Each line of the material must be repeated precisely, with the pictures left out.

— START Dataset extract —

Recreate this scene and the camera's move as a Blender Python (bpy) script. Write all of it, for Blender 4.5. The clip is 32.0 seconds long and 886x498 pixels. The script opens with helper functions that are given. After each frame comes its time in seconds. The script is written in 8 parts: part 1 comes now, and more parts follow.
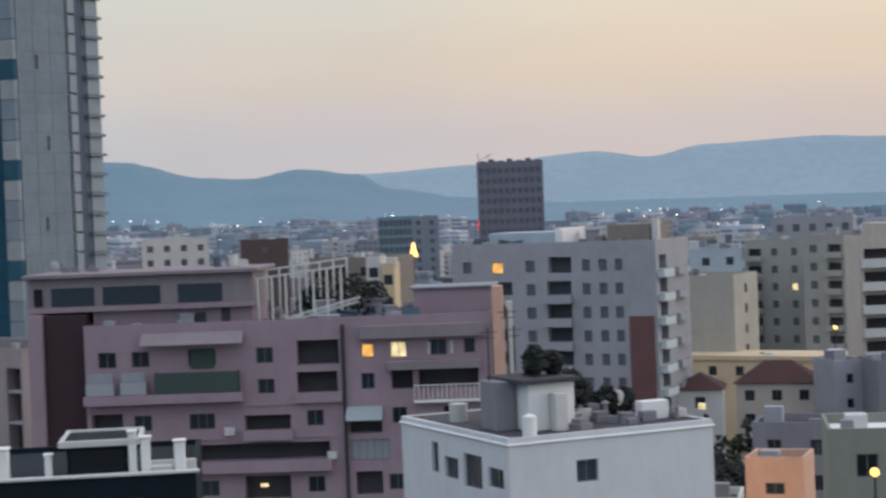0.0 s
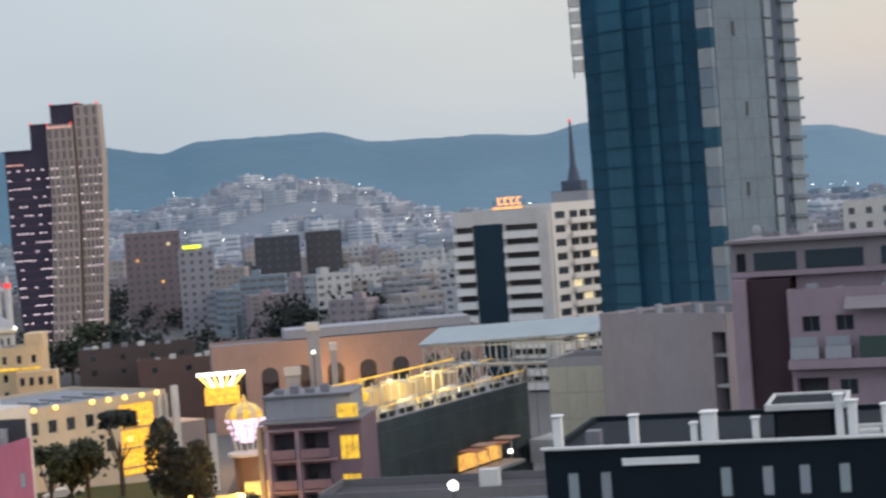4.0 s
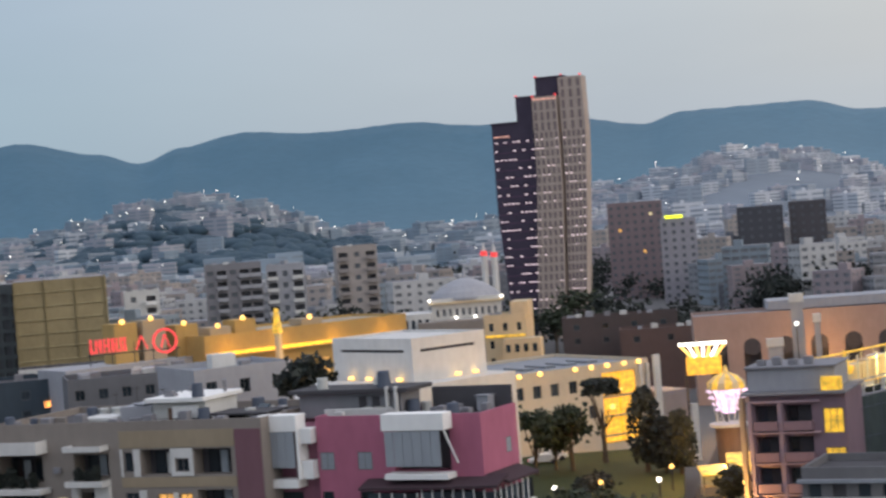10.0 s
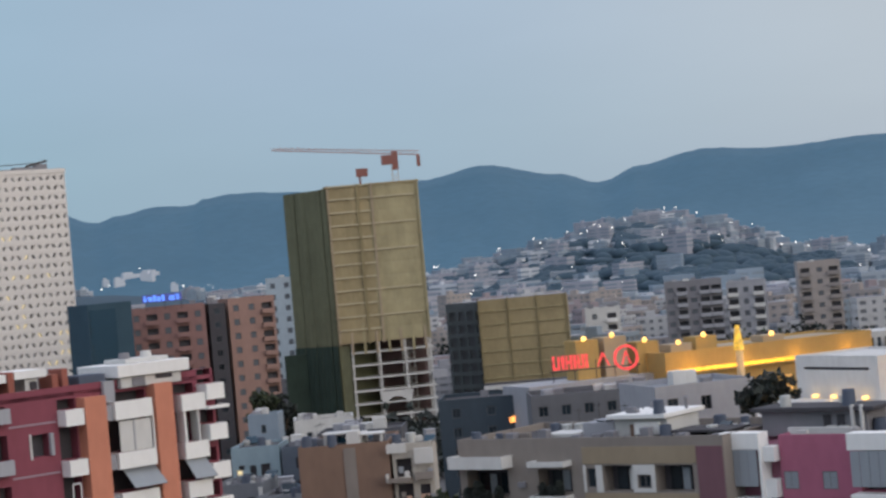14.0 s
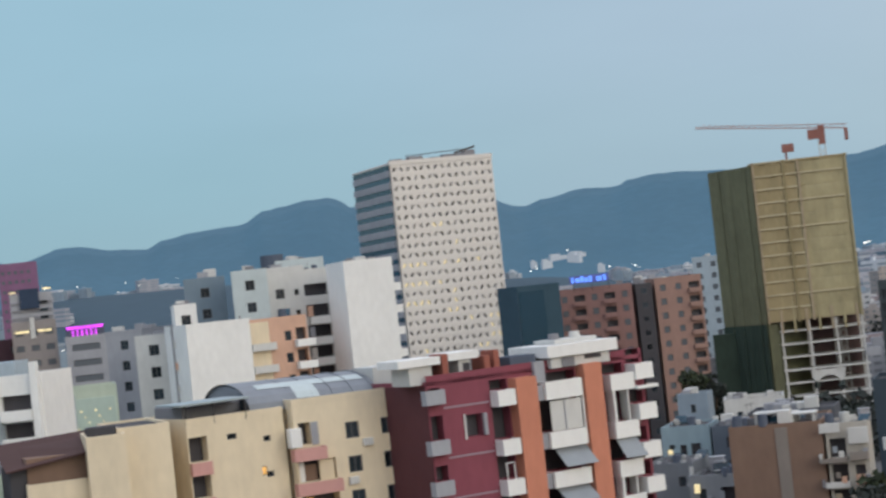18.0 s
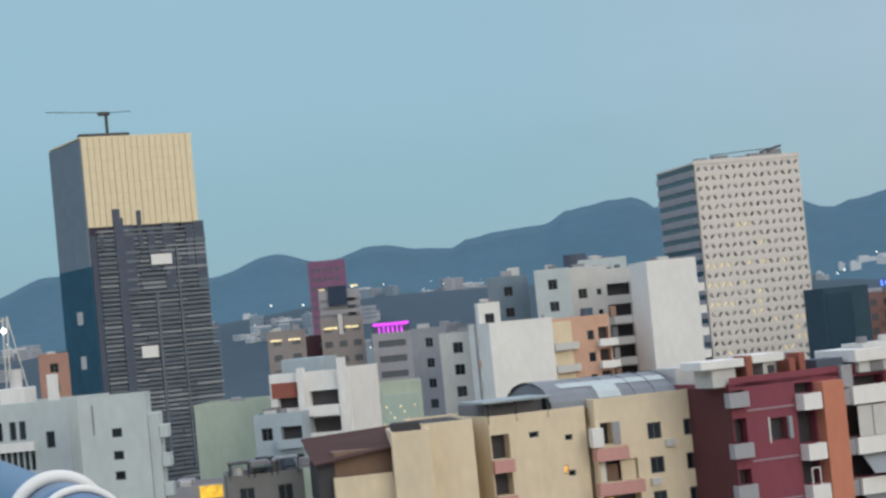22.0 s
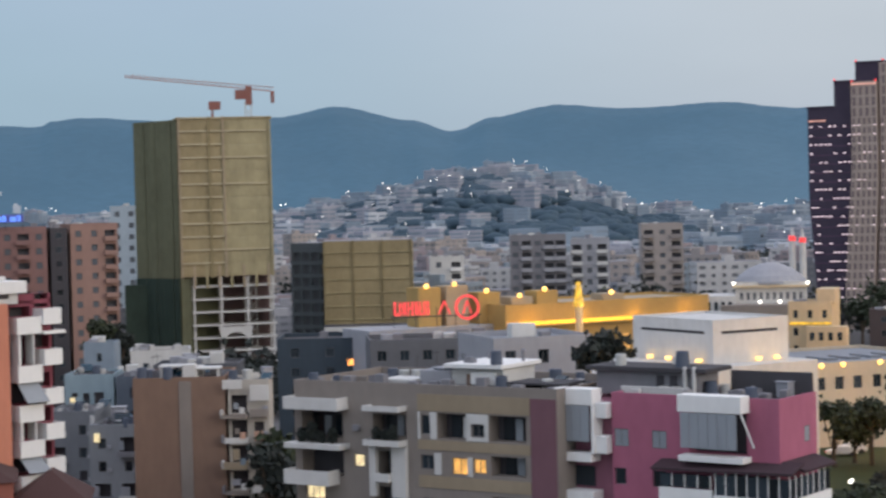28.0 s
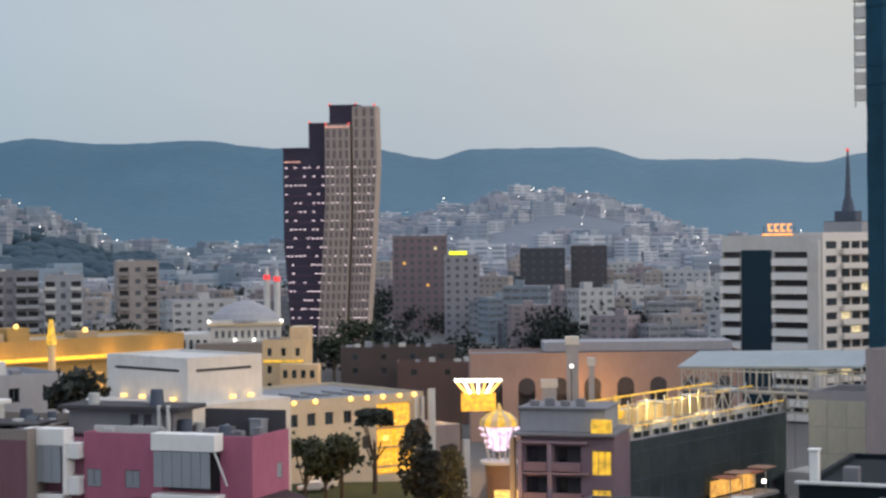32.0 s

— END Dataset extract —

## Correct response
Recreate this scene and the camera's move as a Blender Python (bpy) script. Write all of it, for Blender 4.5. The clip is 32.0 seconds long and 886x498 pixels. The script opens with helper functions that are given. After each frame comes its time in seconds. The script is written in 8 parts: part 1 comes now, and more parts follow.
0.0 s
4.0 s
10.0 s
14.0 s
18.0 s
22.0 s
28.0 s
32.0 s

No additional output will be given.